The article recounted the time Mr Trump hosted a pool party at his Mar-a-Lago resort in Palm Beach, Florida, in 1990, and brought Ms Brewer Lane, then 26 years old, into a room and opened drawers, and asked her to put on a swimsuit after she arrived at the party without one, not intending to swim.

Show her off

The New York Times said Mr Trump, then 44 and in the middle of a divorce, then "decided to show her off to the crowd". "He brought me out to the pool and said, 'that is a stunning Trump girl, isn't it?'" Ms Brewer Lane said, according to the New York Times article.

The former model told Fox News yesterday that Mr Trump “never made me feel like I was being demeaned in any way”. The businessman tweeted: “With the coming forward today of the woman central to the failing @nytimes hit piece on me, we have exposed the article as a fraud!”

New York Times reporters Michael Barbaro and Megan Twohey, who wrote the feature published on Sunday under the headline, "Crossing the Line: How Donald Trump behaved with women in private", said that they stood by their story.

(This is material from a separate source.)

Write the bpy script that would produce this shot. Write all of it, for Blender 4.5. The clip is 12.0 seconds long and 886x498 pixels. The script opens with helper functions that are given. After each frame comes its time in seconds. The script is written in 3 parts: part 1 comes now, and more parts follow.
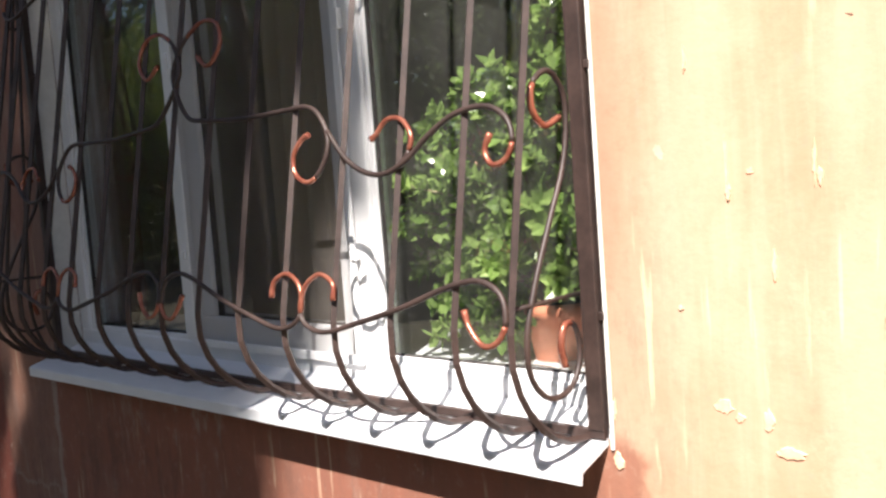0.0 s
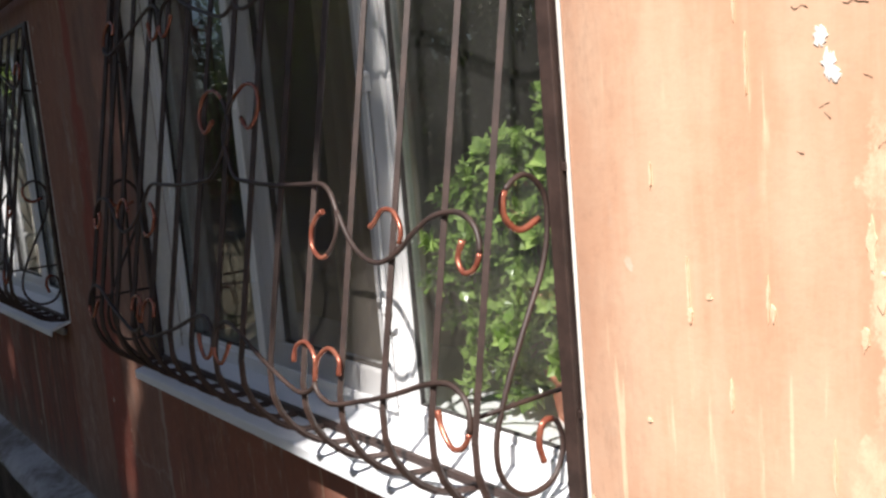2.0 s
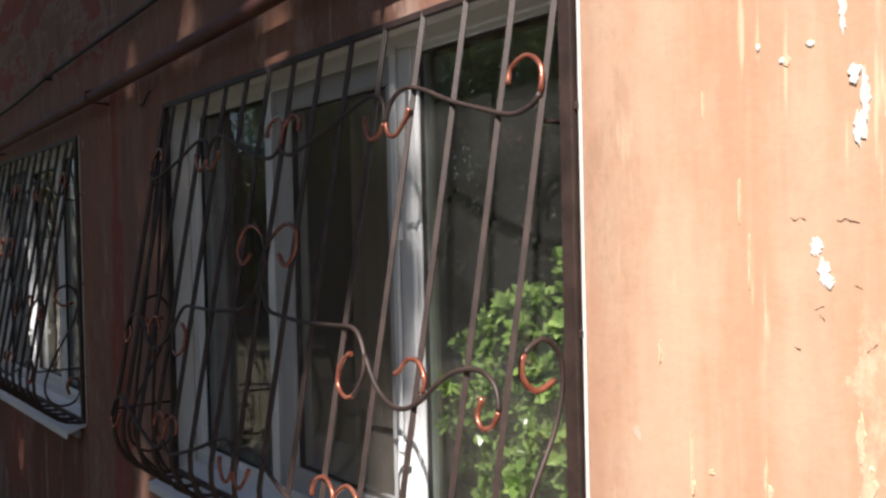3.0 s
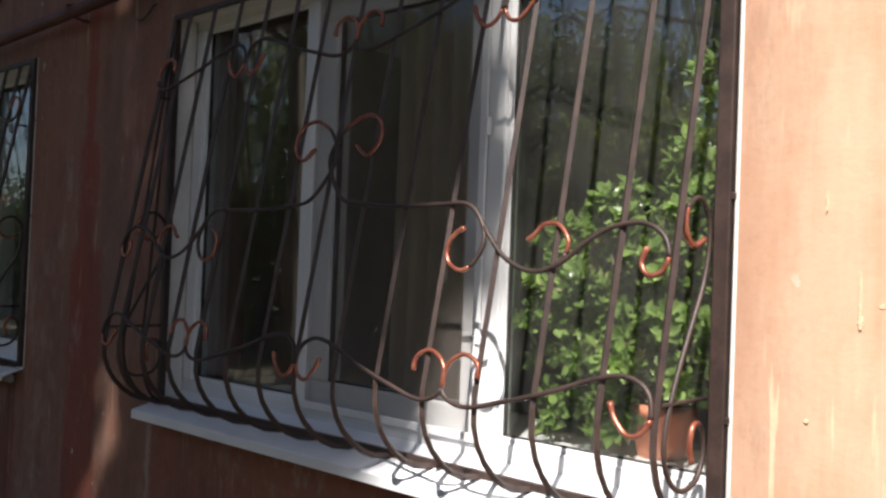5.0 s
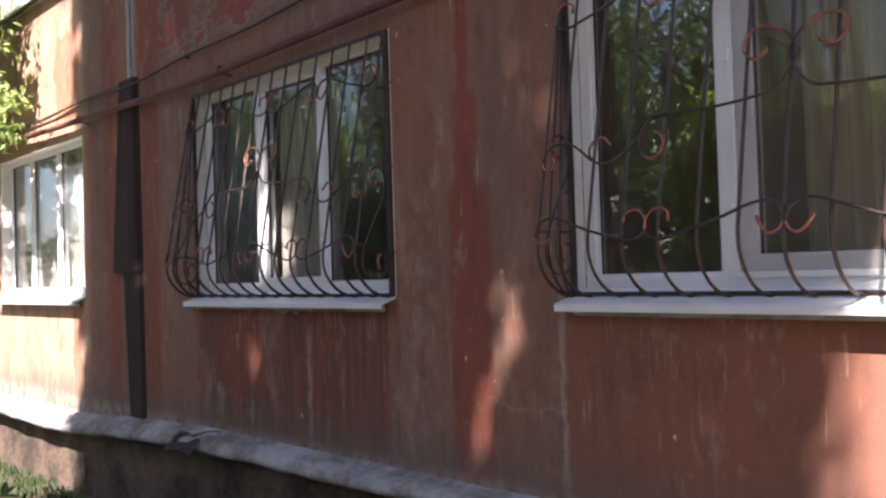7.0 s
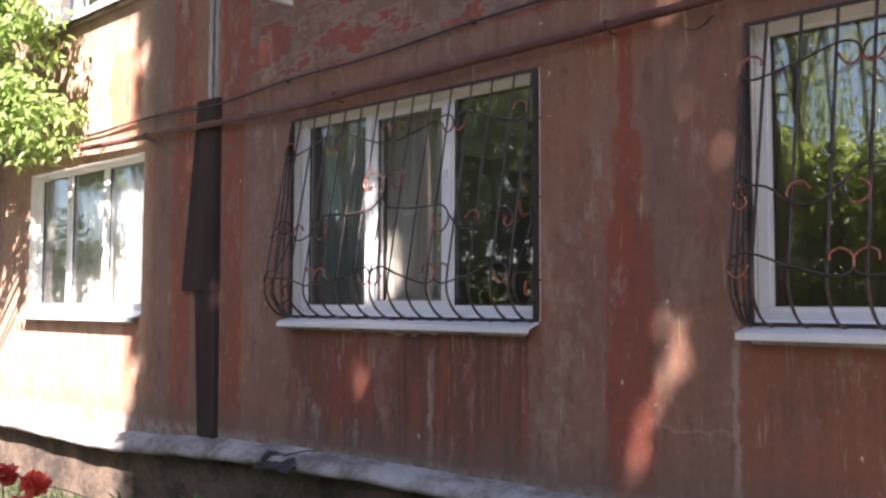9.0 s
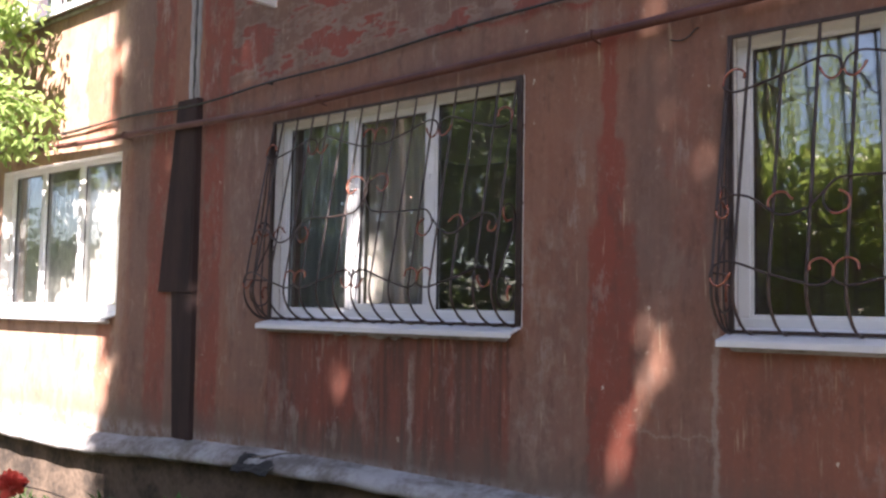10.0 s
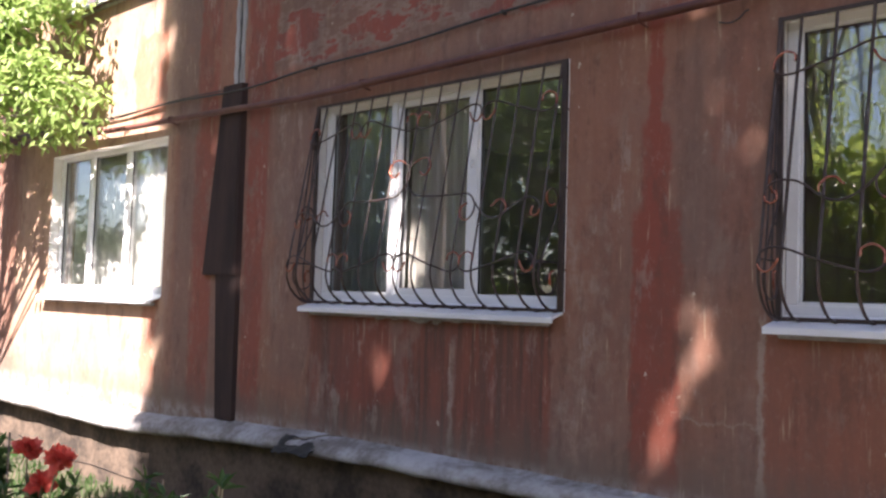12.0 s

Mr Trump is dealing with a frenzy of speculation around who he might pick as his vice-presidential candidate and a potential third-party candidacy aimed at stopping him, something the Republican national committee has said would be a “suicide mission”.

Ben Carson, the retired neurosurgeon and a former Republican presidential candidate beaten by Mr Trump, told the Washington Post that fellow former candidates – Ohio governor John Kasich, Florida senator Marco Rubio and New Jersey governor Chris Christie – along with former Alaska governor Sarah Palin, were on the shortlist.

Dr Carson later denied that these names were being considered and ruled himself out.